Write out each line of the listing as it stands, without the images.

▶ _Collected data_:
○ ○ ○

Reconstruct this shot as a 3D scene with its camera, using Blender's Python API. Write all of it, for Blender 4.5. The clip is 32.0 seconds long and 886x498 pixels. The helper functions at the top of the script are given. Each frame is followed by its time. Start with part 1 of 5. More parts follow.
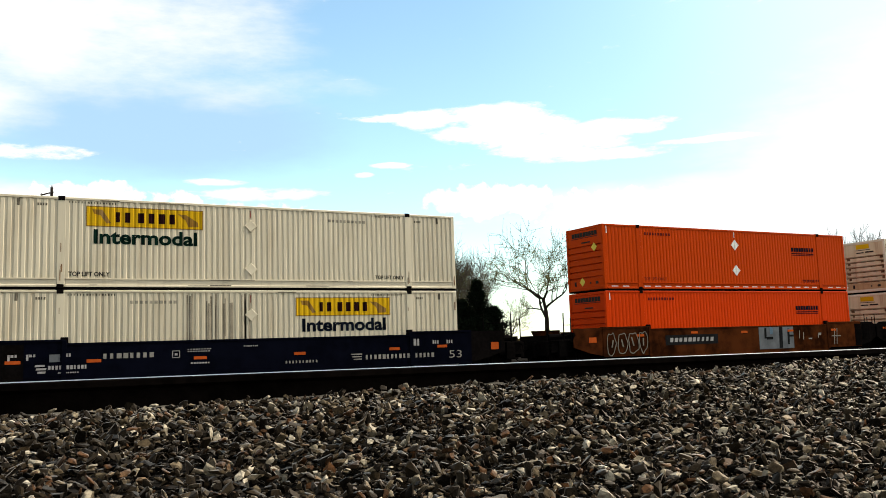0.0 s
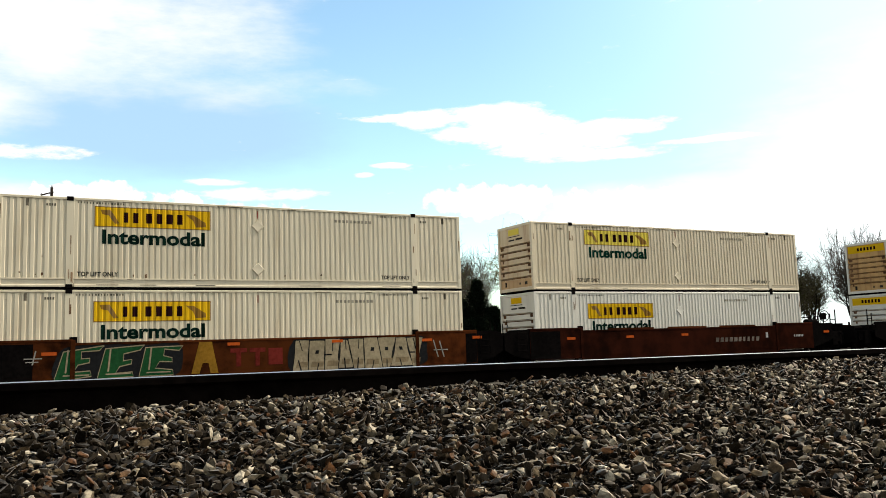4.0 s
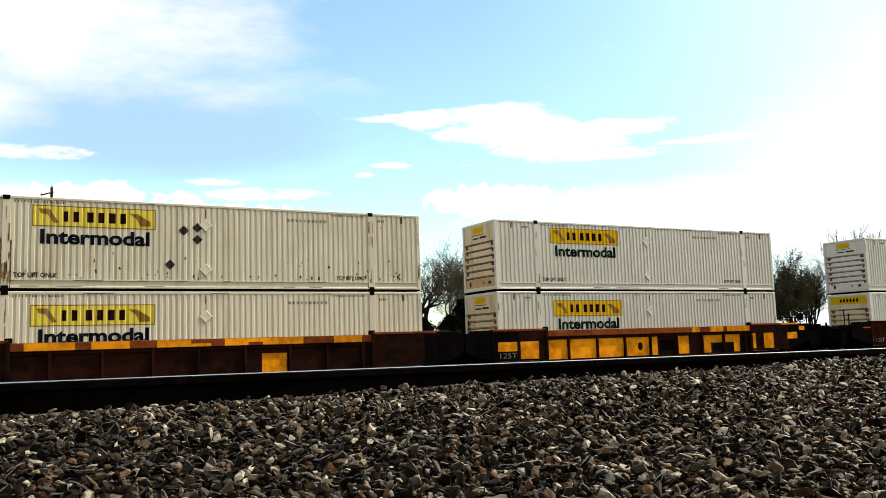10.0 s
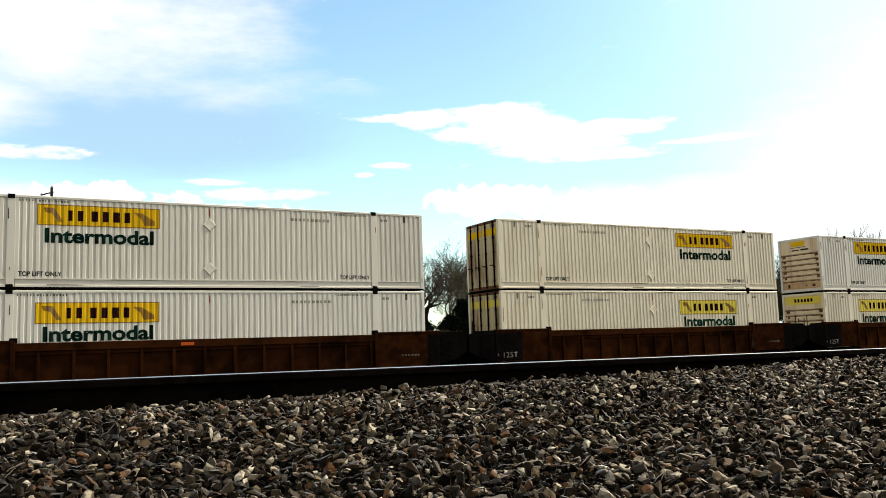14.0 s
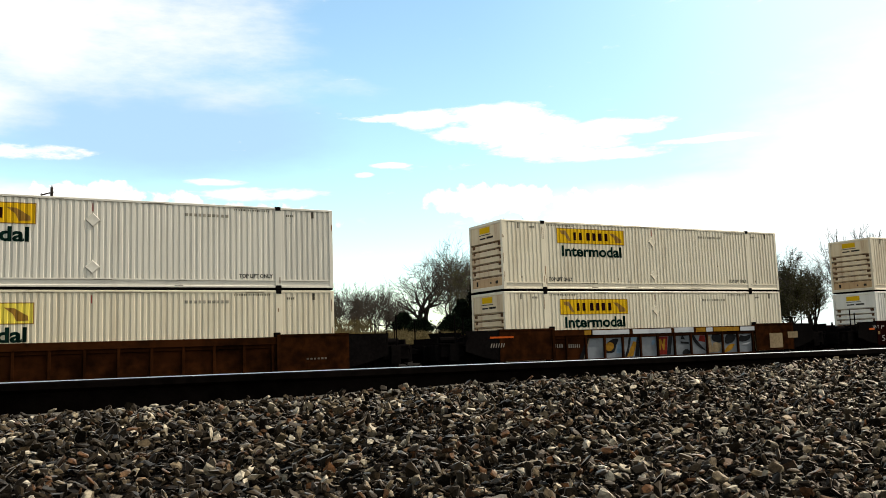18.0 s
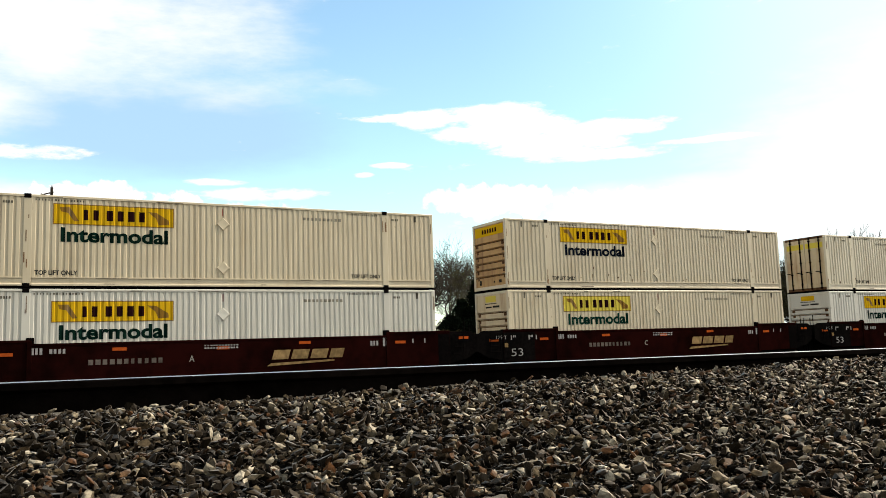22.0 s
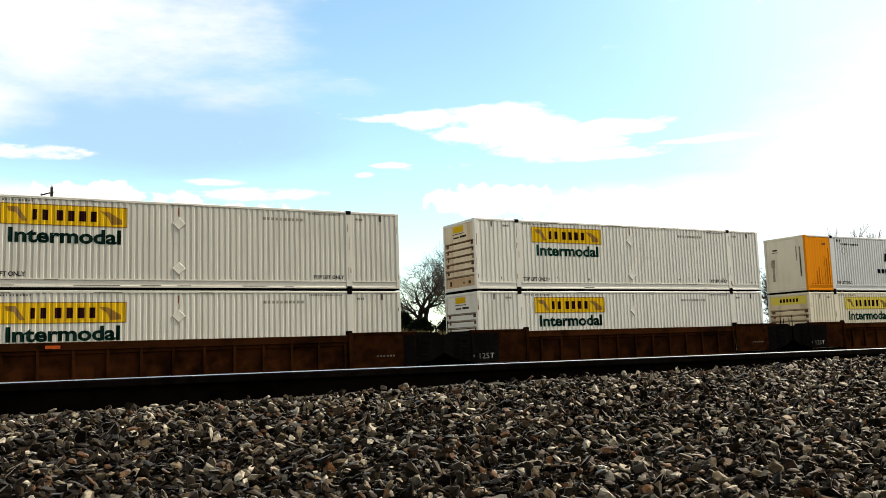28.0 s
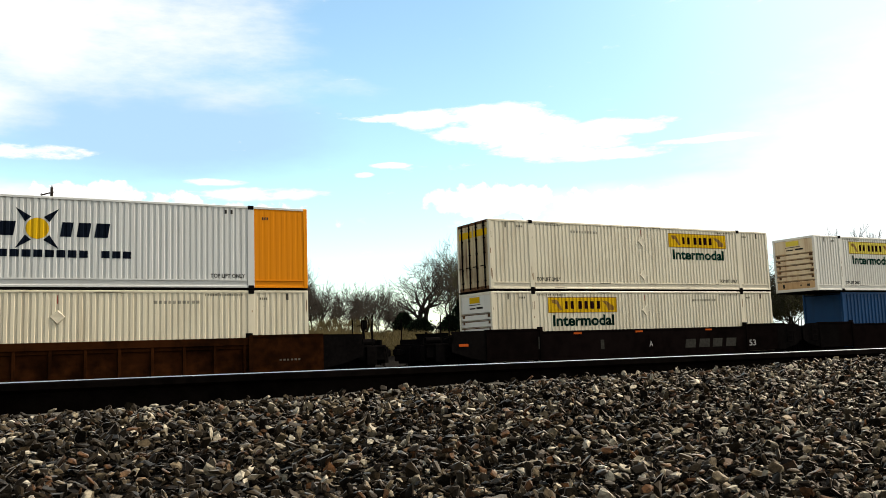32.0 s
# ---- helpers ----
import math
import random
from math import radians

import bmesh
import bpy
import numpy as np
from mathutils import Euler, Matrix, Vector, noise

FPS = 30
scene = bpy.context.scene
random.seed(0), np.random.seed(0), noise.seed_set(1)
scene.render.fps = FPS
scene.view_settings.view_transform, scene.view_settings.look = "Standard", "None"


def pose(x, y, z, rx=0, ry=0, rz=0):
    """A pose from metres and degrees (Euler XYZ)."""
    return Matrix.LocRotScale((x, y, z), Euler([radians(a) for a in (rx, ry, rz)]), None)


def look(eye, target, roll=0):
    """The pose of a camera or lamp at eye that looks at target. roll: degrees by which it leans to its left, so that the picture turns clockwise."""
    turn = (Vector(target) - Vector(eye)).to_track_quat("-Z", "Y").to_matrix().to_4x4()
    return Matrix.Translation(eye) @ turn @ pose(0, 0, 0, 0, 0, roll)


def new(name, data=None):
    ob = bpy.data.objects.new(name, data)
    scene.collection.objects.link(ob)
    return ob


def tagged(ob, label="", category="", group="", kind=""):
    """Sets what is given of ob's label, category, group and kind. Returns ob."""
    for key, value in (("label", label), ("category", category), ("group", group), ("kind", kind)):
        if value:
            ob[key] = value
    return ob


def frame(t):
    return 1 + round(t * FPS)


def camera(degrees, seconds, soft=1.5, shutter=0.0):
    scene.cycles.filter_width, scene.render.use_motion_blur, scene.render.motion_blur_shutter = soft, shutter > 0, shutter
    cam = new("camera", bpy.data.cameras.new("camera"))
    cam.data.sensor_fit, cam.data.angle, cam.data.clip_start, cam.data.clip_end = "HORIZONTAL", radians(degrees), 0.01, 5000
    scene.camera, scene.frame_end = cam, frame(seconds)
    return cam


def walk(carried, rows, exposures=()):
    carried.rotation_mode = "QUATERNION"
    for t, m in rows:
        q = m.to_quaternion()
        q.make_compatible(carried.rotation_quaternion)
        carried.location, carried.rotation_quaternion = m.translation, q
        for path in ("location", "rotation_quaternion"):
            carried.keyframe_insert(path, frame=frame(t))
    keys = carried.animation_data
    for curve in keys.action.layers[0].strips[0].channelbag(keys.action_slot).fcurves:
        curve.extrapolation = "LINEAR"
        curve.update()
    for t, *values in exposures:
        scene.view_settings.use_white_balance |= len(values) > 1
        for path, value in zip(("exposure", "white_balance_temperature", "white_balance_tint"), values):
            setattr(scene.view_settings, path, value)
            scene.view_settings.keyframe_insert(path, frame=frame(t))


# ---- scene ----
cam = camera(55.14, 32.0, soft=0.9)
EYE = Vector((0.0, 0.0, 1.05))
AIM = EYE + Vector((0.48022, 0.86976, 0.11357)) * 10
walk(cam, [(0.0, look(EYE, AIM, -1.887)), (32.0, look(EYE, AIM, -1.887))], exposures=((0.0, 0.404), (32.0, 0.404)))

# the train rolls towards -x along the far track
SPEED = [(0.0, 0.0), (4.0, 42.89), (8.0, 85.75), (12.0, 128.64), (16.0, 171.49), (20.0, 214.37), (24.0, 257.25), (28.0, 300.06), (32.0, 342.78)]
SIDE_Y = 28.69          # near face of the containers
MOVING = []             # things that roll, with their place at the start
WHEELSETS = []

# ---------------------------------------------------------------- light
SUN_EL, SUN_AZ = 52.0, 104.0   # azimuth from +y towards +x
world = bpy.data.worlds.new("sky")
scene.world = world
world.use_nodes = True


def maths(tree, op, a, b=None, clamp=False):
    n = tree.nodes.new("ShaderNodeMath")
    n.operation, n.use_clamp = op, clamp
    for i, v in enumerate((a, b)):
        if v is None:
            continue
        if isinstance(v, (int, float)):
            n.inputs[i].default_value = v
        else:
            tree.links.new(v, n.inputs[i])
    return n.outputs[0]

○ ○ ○

▶ _Completed exercise_:
Reconstruct this shot as a 3D scene with its camera, using Blender's Python API. Write all of it, for Blender 4.5. The clip is 32.0 seconds long and 886x498 pixels. The helper functions at the top of the script are given. Each frame is followed by its time. Start with part 1 of 5. More parts follow.
0.0 s
4.0 s
10.0 s
14.0 s
18.0 s
22.0 s
28.0 s
32.0 s
# ---- helpers ----
import math
import random
from math import radians

import bmesh
import bpy
import numpy as np
from mathutils import Euler, Matrix, Vector, noise

FPS = 30
scene = bpy.context.scene
random.seed(0), np.random.seed(0), noise.seed_set(1)
scene.render.fps = FPS
scene.view_settings.view_transform, scene.view_settings.look = "Standard", "None"


def pose(x, y, z, rx=0, ry=0, rz=0):
    """A pose from metres and degrees (Euler XYZ)."""
    return Matrix.LocRotScale((x, y, z), Euler([radians(a) for a in (rx, ry, rz)]), None)


def look(eye, target, roll=0):
    """The pose of a camera or lamp at eye that looks at target. roll: degrees by which it leans to its left, so that the picture turns clockwise."""
    turn = (Vector(target) - Vector(eye)).to_track_quat("-Z", "Y").to_matrix().to_4x4()
    return Matrix.Translation(eye) @ turn @ pose(0, 0, 0, 0, 0, roll)


def new(name, data=None):
    ob = bpy.data.objects.new(name, data)
    scene.collection.objects.link(ob)
    return ob


def tagged(ob, label="", category="", group="", kind=""):
    """Sets what is given of ob's label, category, group and kind. Returns ob."""
    for key, value in (("label", label), ("category", category), ("group", group), ("kind", kind)):
        if value:
            ob[key] = value
    return ob


def frame(t):
    return 1 + round(t * FPS)


def camera(degrees, seconds, soft=1.5, shutter=0.0):
    scene.cycles.filter_width, scene.render.use_motion_blur, scene.render.motion_blur_shutter = soft, shutter > 0, shutter
    cam = new("camera", bpy.data.cameras.new("camera"))
    cam.data.sensor_fit, cam.data.angle, cam.data.clip_start, cam.data.clip_end = "HORIZONTAL", radians(degrees), 0.01, 5000
    scene.camera, scene.frame_end = cam, frame(seconds)
    return cam


def walk(carried, rows, exposures=()):
    carried.rotation_mode = "QUATERNION"
    for t, m in rows:
        q = m.to_quaternion()
        q.make_compatible(carried.rotation_quaternion)
        carried.location, carried.rotation_quaternion = m.translation, q
        for path in ("location", "rotation_quaternion"):
            carried.keyframe_insert(path, frame=frame(t))
    keys = carried.animation_data
    for curve in keys.action.layers[0].strips[0].channelbag(keys.action_slot).fcurves:
        curve.extrapolation = "LINEAR"
        curve.update()
    for t, *values in exposures:
        scene.view_settings.use_white_balance |= len(values) > 1
        for path, value in zip(("exposure", "white_balance_temperature", "white_balance_tint"), values):
            setattr(scene.view_settings, path, value)
            scene.view_settings.keyframe_insert(path, frame=frame(t))


# ---- scene ----
cam = camera(55.14, 32.0, soft=0.9)
EYE = Vector((0.0, 0.0, 1.05))
AIM = EYE + Vector((0.48022, 0.86976, 0.11357)) * 10
walk(cam, [(0.0, look(EYE, AIM, -1.887)), (32.0, look(EYE, AIM, -1.887))], exposures=((0.0, 0.404), (32.0, 0.404)))

# the train rolls towards -x along the far track
SPEED = [(0.0, 0.0), (4.0, 42.89), (8.0, 85.75), (12.0, 128.64), (16.0, 171.49), (20.0, 214.37), (24.0, 257.25), (28.0, 300.06), (32.0, 342.78)]
SIDE_Y = 28.69          # near face of the containers
MOVING = []             # things that roll, with their place at the start
WHEELSETS = []

# ---------------------------------------------------------------- light
SUN_EL, SUN_AZ = 52.0, 104.0   # azimuth from +y towards +x
world = bpy.data.worlds.new("sky")
scene.world = world
world.use_nodes = True


def maths(tree, op, a, b=None, clamp=False):
    n = tree.nodes.new("ShaderNodeMath")
    n.operation, n.use_clamp = op, clamp
    for i, v in enumerate((a, b)):
        if v is None:
            continue
        if isinstance(v, (int, float)):
            n.inputs[i].default_value = v
        else:
            tree.links.new(v, n.inputs[i])
    return n.outputs[0]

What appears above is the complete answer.